Conversely, tin’s bullish narrative appears to be reinforced by the fact that both shadow and registered stocks fell hard over the February-May period.
There were 7,500 tonnes of registered tin stocks and another 3,000 tonnes of shadow stocks at the end of February. By the end of May, these had shrunk to 2,455 tonnes and 265 tonnes respectively.
That said, such relatively low stock levels call for analytical caution, given any sizeable-tonnage movement can swing the headline pendulum.
Shadow stocks of nickel and lead were also relatively small at the end of May at 19,000 tonnes and 8,000 tonnes respectively while zinc bulls will take heart that shadow stocks were “just” 41,000 tonnes relative to official tonnage of 100,000 tonnes.
The LME has successfully illuminated that part of the stocks chain which sits between the exchange’s own official system and fully off-market storage.
It has been able to do so by asserting that shadow stocks are reportable when the exchange is directly referenced in the metals storage contract.
Quite evidently, as long as a stocks owner is prepared to absorb the higher insurance and credit costs that go with fully off-market storage and has no intention of delivering to the LME, those stocks will not be captured in the reporting net.
The LME has allowed stocks owners to take the initiative and volunteer information but “always expected that voluntary reporting would be unlikely to arise organically”.

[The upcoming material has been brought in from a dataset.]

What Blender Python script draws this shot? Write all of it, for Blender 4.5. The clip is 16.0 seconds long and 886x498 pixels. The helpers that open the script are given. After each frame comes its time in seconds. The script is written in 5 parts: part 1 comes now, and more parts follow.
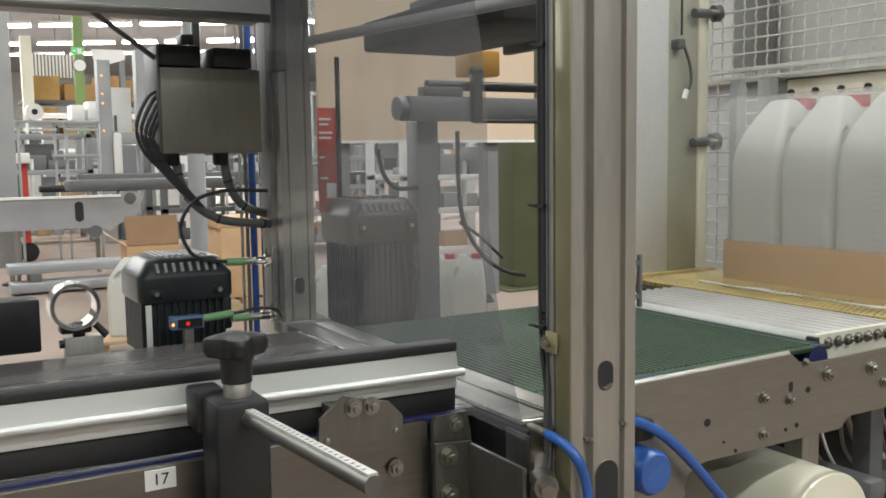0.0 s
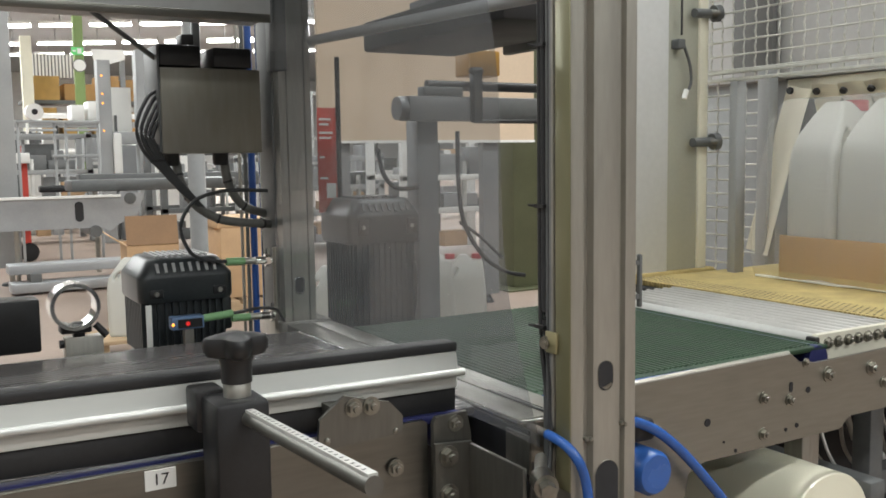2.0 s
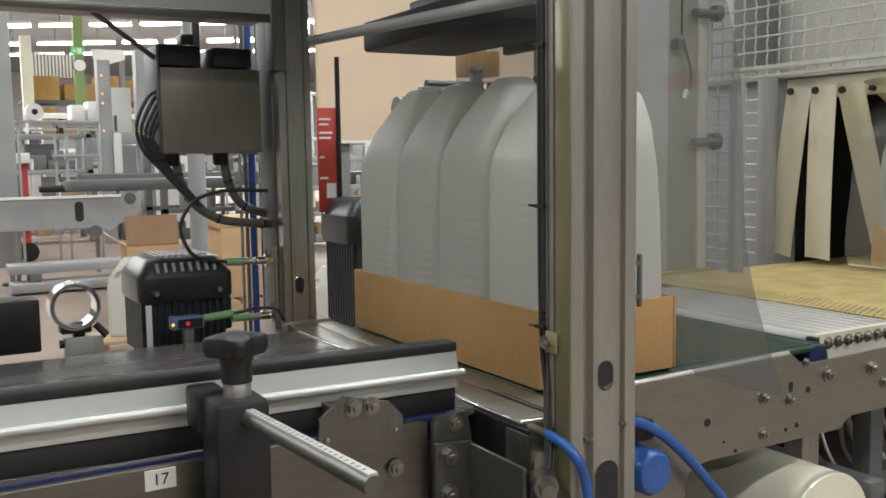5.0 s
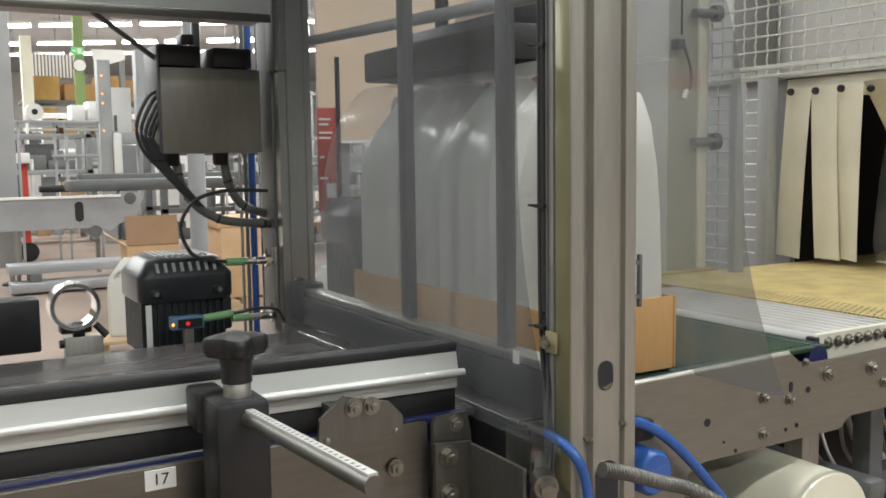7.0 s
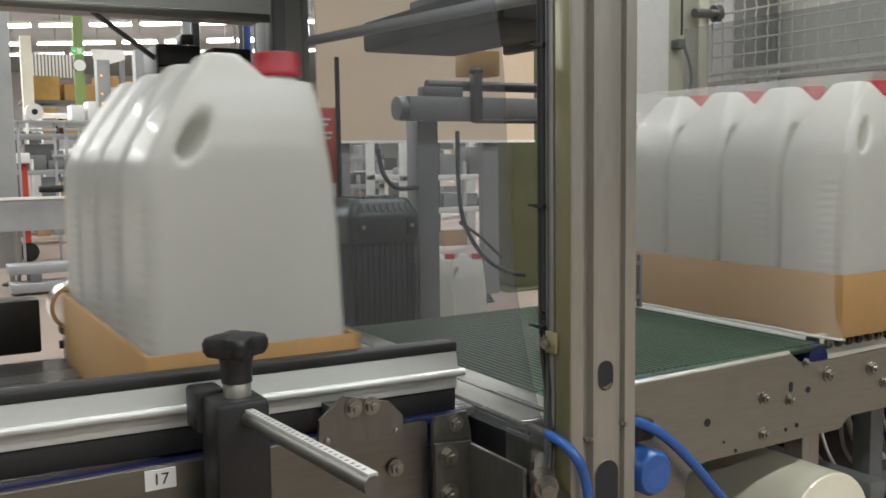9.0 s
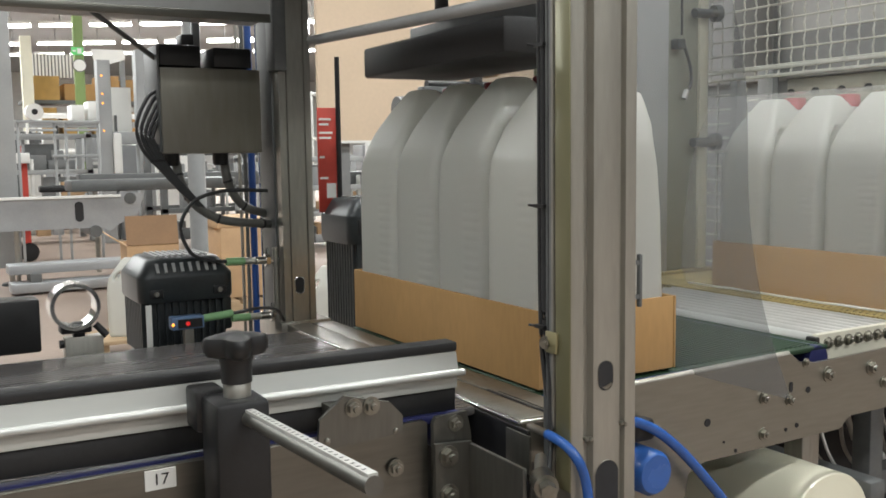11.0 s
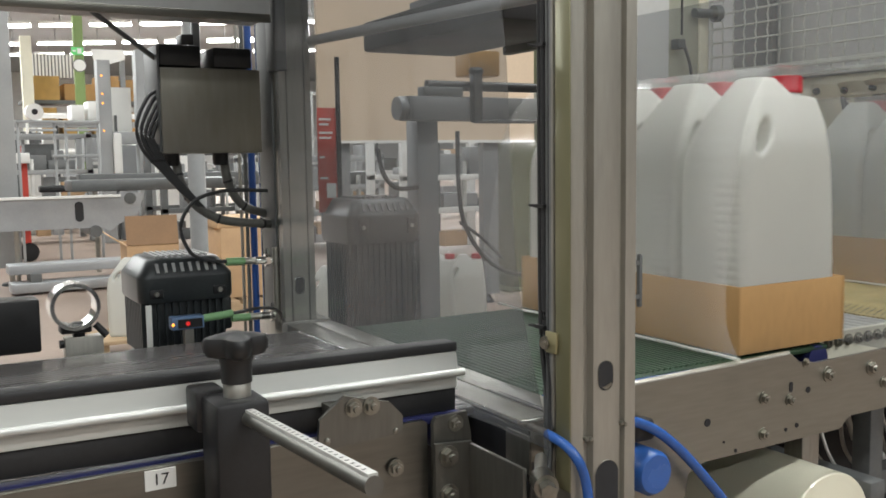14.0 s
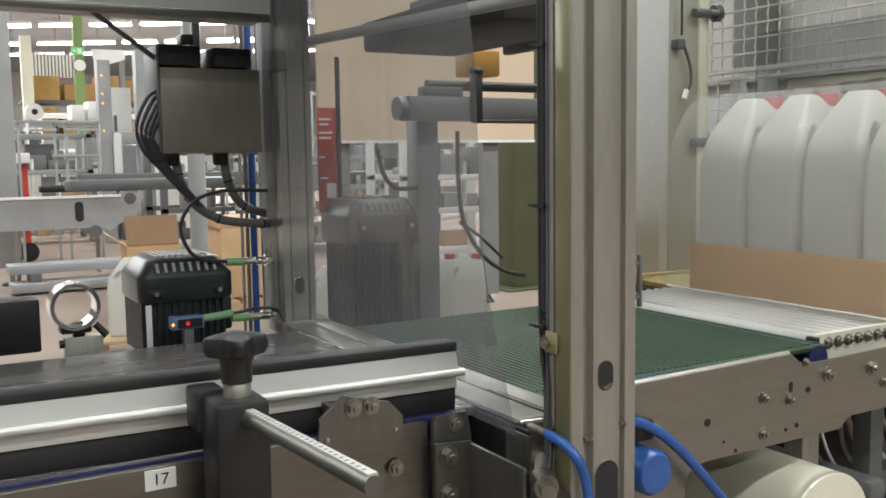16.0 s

With “very little” information voluntarily submitted, the exchange will exclude such stocks from its reports.
For now.
It is clear the LME is going to push further into the stocks shadows. It notes somewhat pointedly that it has “provided for additional powers in respect of promoting enhanced voluntary reporting, including financial implications for market participants who warrant metal which has not previously been voluntarily reported”.
Watch this space.
And watch the regulators.
Brussels in particular is taking a long hard look at commodity markets and whether large stock movements onto and off exchange might be deemed “insider trading”.
The LME is in the process of forming a committee to draw up a consultation document on “potential market conduct issues”.
Topping the to-do list is “transparency around bringing metal on and off warrant”.
For those disappointed that there were no real bomb-shells in the LME’s new reports, remember it’s still work in progress.
For now, though, we all already know a little bit more than we did before about how much metal is being stored “out there”.